Is this "right" business model, and its underlying organisation of
the market place robust to:
-reselling data set for later use, within agreed scope?
-retrieving subjects for later negotiation of changed scope (e.g. a
food&beverage company having interest to access a data set previously used
for health analysis)
-auditing the proper use by processing companies and their clients
-inserting mechanisms for deleting data sets after "do not use after"
In the digital world, data can be reproduced at negligible cost, hence what
matters is not the instantiation of a data parameter, but the source
"blueprint", the equivalent of a manuscript and not of the thousands
of printed books derived from this manuscript.
WORK OF ART
This leads us to
the model of a work of art, say a Van Gogh painting.
The asset can be made available to museums for exhibition (use limited in time
and geography, associated with an audience, or number of visitors, targeted or
recorded). It can also be "transcoded" into different
representations, as authorised photographs, reproductions, etc...

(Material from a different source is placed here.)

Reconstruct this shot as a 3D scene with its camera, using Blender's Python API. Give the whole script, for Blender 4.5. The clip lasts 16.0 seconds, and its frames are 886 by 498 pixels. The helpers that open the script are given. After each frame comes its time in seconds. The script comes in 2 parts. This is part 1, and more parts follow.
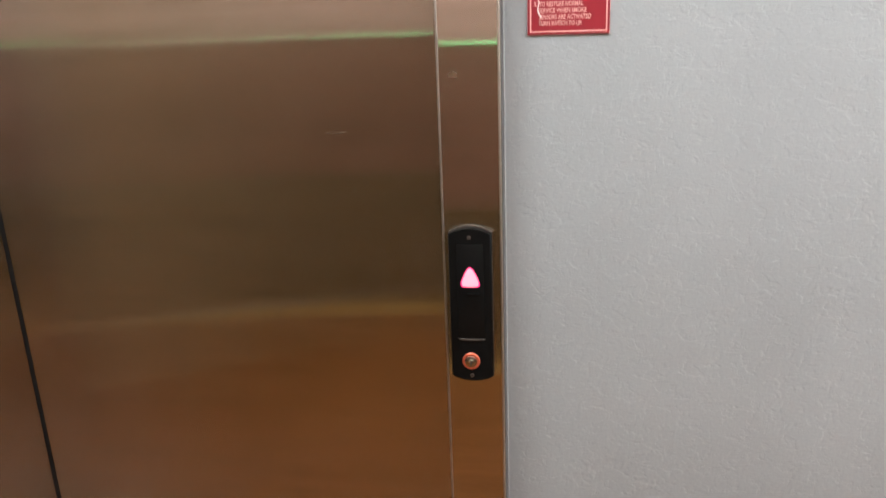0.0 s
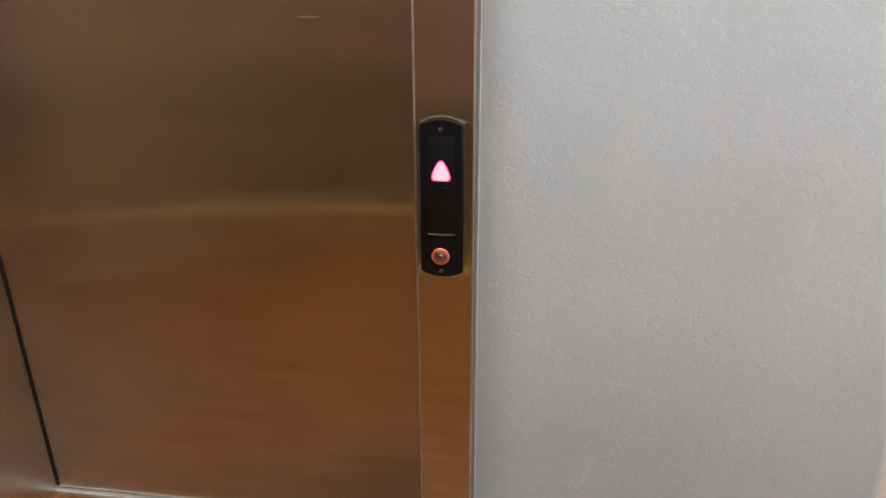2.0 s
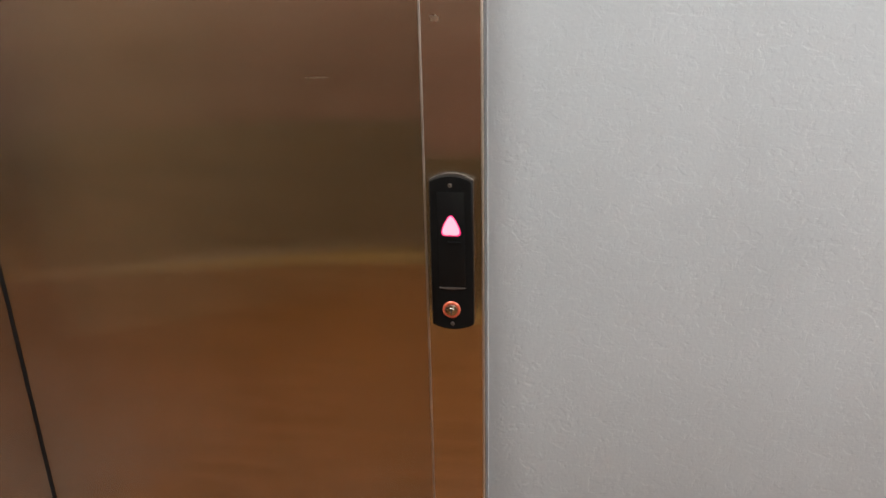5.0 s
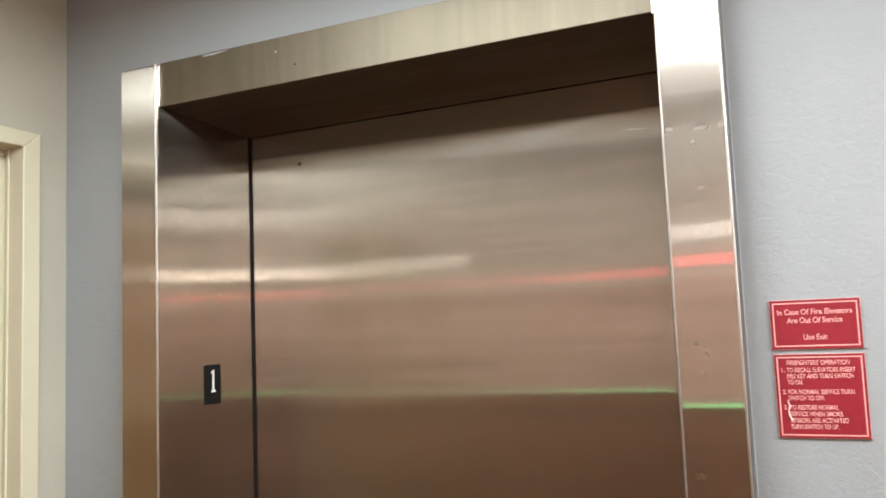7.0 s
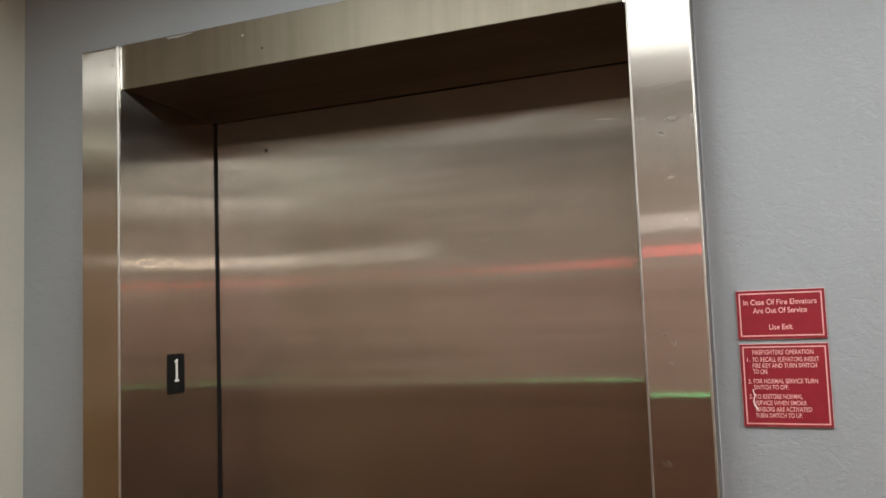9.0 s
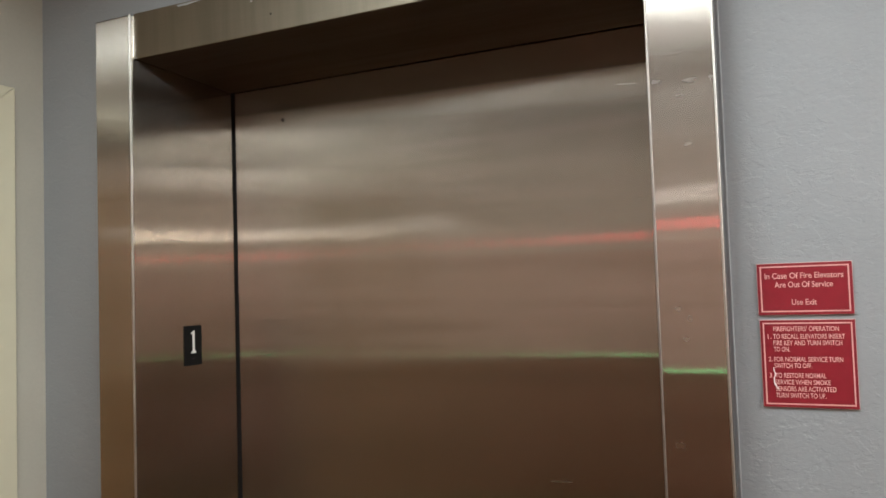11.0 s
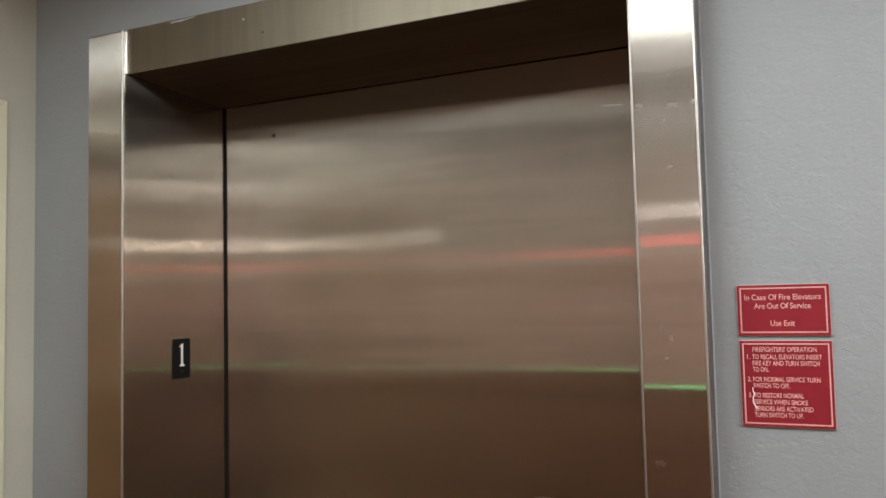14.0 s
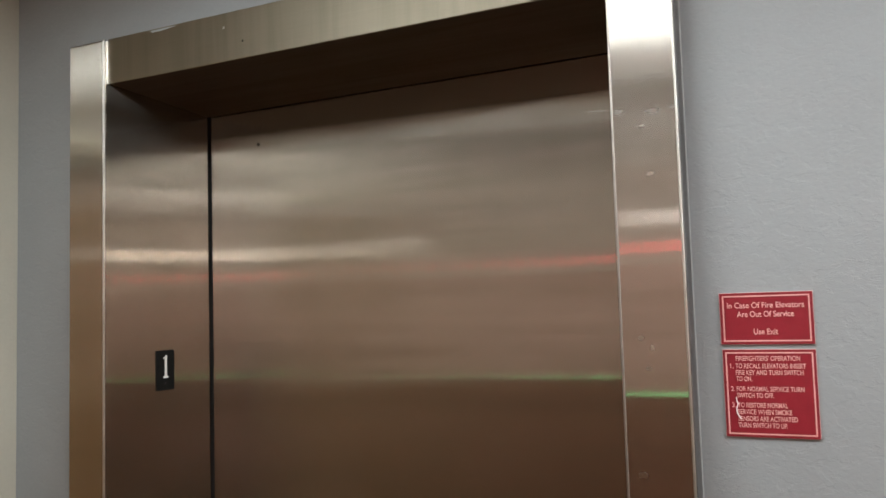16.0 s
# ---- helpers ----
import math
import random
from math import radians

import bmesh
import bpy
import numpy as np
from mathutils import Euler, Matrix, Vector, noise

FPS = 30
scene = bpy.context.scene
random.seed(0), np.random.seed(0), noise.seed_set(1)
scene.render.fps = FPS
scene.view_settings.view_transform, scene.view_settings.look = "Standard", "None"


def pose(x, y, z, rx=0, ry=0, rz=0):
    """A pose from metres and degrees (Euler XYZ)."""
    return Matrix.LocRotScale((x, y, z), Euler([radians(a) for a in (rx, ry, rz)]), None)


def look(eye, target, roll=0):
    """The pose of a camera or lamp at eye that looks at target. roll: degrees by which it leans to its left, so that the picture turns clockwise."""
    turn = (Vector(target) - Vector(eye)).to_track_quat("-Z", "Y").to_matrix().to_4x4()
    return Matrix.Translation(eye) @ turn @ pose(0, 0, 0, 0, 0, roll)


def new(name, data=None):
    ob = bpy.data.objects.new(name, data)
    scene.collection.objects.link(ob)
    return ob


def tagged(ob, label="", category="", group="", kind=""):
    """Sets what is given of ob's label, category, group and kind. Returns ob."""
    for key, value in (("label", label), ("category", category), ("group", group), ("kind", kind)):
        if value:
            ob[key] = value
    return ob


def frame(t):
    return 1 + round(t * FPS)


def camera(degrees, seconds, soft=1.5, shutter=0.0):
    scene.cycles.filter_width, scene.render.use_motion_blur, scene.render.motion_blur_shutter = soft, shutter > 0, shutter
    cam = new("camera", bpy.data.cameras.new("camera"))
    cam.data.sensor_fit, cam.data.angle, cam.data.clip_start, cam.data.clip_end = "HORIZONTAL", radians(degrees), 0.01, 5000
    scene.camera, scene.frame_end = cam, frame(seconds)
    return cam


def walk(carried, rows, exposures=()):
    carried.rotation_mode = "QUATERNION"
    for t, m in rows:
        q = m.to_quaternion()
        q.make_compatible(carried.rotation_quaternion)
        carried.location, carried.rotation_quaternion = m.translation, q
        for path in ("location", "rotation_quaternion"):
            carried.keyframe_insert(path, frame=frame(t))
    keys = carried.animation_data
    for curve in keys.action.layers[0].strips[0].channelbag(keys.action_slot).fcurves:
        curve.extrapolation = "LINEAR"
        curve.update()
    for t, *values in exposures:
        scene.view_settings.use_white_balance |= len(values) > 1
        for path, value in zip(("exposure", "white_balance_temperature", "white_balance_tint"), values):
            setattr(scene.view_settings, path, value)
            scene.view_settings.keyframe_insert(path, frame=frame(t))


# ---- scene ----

A single work of art can be valued over time as "junk", zero or
little, and up to enormous values.
As a category, French Impressionists were often not valued in France, but had
some early customers in the USA. Many years later, works despised earlier
reached huge values at auctions.
However, data seen as information may be more valuable at an early stage of its
life than at a later stage. A bottle of milk loses its whole value on the
"best before" date: it usually gets heavily discounted on the day,
and discarded at the end of that day.
News are normally expected to be fresh. For instance the current temperature is
useful to me now, the 3-days weather forecast is of interest to chose clothes
for a trip. After the trip, this past information has lost value. However, the
long tail business model for the exploitation of entertainment content like
movies or music recording, may also apply: the time series of the values of
source data may be of interest as history, and based on history, some forecast
estimates can be proposed (with associated uncertainty).
An electrocardiogramme database of people living in the 1950s may be
interesting to revisit in the 2050s, hence it should not be discarded.
There is probably a distinction to be made between the value of some freshly
acquired data, stored in cache memory, and the value of an archive.
Keeping and maintaining an archive has a cost, for instance transcoding from
legacy formats and systems to current ones for new use.